DO THIS ▸
Starting from the line that contains "Continue the Blender", copy every line exactly until the line that contains "rng = np.random.default_rng(7)", which is also included.
-- start SOURCE MATERIAL --
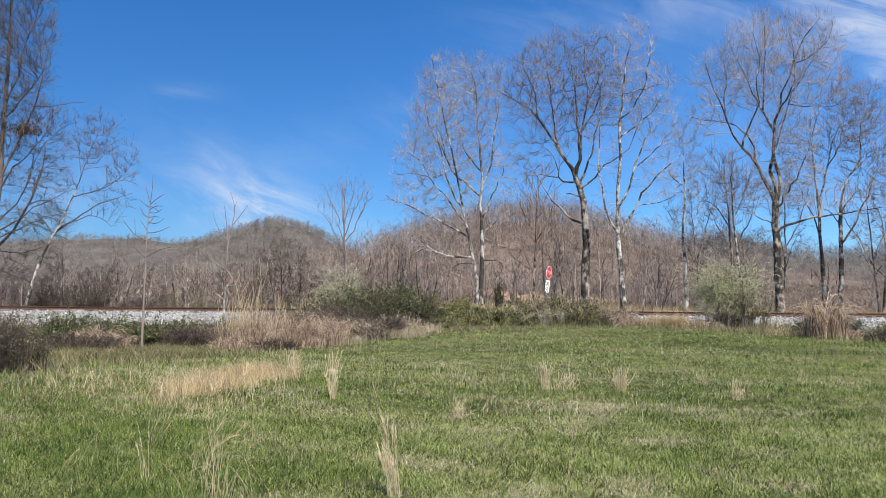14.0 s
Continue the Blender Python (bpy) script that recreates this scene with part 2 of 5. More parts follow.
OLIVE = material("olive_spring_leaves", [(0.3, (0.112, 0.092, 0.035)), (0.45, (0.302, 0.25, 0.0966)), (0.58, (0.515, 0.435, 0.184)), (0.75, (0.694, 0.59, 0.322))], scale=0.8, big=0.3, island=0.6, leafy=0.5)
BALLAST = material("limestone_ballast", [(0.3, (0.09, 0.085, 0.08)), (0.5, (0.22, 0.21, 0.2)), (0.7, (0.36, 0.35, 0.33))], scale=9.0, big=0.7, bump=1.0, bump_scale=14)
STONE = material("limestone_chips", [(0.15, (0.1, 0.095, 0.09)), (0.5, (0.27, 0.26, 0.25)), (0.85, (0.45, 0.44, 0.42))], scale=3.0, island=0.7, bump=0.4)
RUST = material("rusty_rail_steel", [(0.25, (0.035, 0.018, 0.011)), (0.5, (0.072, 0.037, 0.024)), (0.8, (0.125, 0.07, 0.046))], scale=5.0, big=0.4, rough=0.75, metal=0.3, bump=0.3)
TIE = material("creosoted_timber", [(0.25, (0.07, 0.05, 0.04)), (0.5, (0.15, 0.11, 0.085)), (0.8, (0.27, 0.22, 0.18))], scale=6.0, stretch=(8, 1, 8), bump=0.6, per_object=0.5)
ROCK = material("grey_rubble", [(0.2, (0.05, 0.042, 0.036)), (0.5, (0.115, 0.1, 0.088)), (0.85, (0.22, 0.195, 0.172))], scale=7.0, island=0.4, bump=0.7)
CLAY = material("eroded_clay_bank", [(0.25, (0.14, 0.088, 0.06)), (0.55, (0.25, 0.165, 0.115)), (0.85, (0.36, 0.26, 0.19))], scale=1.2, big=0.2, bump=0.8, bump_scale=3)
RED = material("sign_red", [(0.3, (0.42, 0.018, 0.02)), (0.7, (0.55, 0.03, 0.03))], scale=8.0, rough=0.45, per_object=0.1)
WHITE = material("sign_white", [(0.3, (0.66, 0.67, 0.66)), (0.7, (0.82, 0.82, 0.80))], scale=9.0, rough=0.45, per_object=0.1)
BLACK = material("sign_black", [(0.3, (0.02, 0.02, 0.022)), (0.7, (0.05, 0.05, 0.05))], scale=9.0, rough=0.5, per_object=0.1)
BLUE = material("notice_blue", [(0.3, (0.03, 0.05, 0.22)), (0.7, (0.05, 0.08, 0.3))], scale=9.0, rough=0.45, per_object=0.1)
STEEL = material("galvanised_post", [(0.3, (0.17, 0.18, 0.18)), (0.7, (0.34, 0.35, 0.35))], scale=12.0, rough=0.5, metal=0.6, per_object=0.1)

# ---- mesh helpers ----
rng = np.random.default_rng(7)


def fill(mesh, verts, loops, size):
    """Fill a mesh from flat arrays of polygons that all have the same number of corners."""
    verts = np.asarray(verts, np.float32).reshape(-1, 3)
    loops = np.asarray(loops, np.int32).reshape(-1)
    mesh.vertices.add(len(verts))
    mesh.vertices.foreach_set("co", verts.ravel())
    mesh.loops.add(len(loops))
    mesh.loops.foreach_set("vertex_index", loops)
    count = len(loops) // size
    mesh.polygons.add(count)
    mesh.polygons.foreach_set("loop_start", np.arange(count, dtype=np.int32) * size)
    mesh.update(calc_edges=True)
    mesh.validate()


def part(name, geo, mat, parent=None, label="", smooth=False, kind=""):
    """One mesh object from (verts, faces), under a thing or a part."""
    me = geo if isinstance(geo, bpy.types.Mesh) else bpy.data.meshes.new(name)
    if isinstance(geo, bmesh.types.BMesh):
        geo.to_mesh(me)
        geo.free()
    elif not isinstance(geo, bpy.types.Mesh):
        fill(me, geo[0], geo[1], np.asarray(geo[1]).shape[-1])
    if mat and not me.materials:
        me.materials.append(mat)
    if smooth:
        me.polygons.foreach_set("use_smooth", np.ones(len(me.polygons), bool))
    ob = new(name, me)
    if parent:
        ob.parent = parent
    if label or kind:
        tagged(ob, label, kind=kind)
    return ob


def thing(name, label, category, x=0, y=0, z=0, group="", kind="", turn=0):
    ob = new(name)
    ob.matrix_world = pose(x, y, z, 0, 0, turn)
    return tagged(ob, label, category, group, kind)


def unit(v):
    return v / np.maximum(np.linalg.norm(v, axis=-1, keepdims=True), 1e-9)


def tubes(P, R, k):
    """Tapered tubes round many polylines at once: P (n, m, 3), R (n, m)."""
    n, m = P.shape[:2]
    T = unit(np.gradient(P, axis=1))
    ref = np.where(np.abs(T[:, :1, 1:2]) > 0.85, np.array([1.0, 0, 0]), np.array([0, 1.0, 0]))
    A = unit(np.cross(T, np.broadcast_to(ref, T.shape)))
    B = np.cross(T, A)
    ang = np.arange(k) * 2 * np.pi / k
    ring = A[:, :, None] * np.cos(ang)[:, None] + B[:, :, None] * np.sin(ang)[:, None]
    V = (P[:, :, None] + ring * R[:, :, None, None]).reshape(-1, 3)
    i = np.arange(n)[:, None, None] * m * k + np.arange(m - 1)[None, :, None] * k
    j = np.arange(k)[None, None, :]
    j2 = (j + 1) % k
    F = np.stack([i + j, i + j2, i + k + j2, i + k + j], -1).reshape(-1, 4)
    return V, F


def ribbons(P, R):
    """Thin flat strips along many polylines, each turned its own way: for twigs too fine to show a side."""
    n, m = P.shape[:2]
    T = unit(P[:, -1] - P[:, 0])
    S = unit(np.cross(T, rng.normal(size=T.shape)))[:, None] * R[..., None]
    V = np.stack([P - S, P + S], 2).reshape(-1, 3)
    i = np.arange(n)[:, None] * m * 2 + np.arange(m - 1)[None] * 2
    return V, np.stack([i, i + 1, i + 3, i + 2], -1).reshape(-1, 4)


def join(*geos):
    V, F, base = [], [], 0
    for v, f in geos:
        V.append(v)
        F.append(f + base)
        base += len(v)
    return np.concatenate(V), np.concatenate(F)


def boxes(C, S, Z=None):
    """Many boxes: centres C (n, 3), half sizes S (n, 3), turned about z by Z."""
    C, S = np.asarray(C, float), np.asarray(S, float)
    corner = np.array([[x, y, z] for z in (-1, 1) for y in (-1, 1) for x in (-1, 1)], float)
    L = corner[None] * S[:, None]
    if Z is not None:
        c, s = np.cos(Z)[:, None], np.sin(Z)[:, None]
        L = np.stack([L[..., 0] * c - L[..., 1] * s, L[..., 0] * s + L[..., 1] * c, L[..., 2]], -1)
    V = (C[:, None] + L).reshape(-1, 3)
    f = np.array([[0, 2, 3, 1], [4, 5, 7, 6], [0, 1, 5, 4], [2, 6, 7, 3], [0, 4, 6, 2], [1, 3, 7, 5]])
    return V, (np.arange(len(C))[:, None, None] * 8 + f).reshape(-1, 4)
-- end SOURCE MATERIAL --
SOLUTION FOR THIS TASK ▸
Continue the Blender Python (bpy) script that recreates this scene with part 2 of 5. More parts follow.
OLIVE = material("olive_spring_leaves", [(0.3, (0.112, 0.092, 0.035)), (0.45, (0.302, 0.25, 0.0966)), (0.58, (0.515, 0.435, 0.184)), (0.75, (0.694, 0.59, 0.322))], scale=0.8, big=0.3, island=0.6, leafy=0.5)
BALLAST = material("limestone_ballast", [(0.3, (0.09, 0.085, 0.08)), (0.5, (0.22, 0.21, 0.2)), (0.7, (0.36, 0.35, 0.33))], scale=9.0, big=0.7, bump=1.0, bump_scale=14)
STONE = material("limestone_chips", [(0.15, (0.1, 0.095, 0.09)), (0.5, (0.27, 0.26, 0.25)), (0.85, (0.45, 0.44, 0.42))], scale=3.0, island=0.7, bump=0.4)
RUST = material("rusty_rail_steel", [(0.25, (0.035, 0.018, 0.011)), (0.5, (0.072, 0.037, 0.024)), (0.8, (0.125, 0.07, 0.046))], scale=5.0, big=0.4, rough=0.75, metal=0.3, bump=0.3)
TIE = material("creosoted_timber", [(0.25, (0.07, 0.05, 0.04)), (0.5, (0.15, 0.11, 0.085)), (0.8, (0.27, 0.22, 0.18))], scale=6.0, stretch=(8, 1, 8), bump=0.6, per_object=0.5)
ROCK = material("grey_rubble", [(0.2, (0.05, 0.042, 0.036)), (0.5, (0.115, 0.1, 0.088)), (0.85, (0.22, 0.195, 0.172))], scale=7.0, island=0.4, bump=0.7)
CLAY = material("eroded_clay_bank", [(0.25, (0.14, 0.088, 0.06)), (0.55, (0.25, 0.165, 0.115)), (0.85, (0.36, 0.26, 0.19))], scale=1.2, big=0.2, bump=0.8, bump_scale=3)
RED = material("sign_red", [(0.3, (0.42, 0.018, 0.02)), (0.7, (0.55, 0.03, 0.03))], scale=8.0, rough=0.45, per_object=0.1)
WHITE = material("sign_white", [(0.3, (0.66, 0.67, 0.66)), (0.7, (0.82, 0.82, 0.80))], scale=9.0, rough=0.45, per_object=0.1)
BLACK = material("sign_black", [(0.3, (0.02, 0.02, 0.022)), (0.7, (0.05, 0.05, 0.05))], scale=9.0, rough=0.5, per_object=0.1)
BLUE = material("notice_blue", [(0.3, (0.03, 0.05, 0.22)), (0.7, (0.05, 0.08, 0.3))], scale=9.0, rough=0.45, per_object=0.1)
STEEL = material("galvanised_post", [(0.3, (0.17, 0.18, 0.18)), (0.7, (0.34, 0.35, 0.35))], scale=12.0, rough=0.5, metal=0.6, per_object=0.1)

# ---- mesh helpers ----
rng = np.random.default_rng(7)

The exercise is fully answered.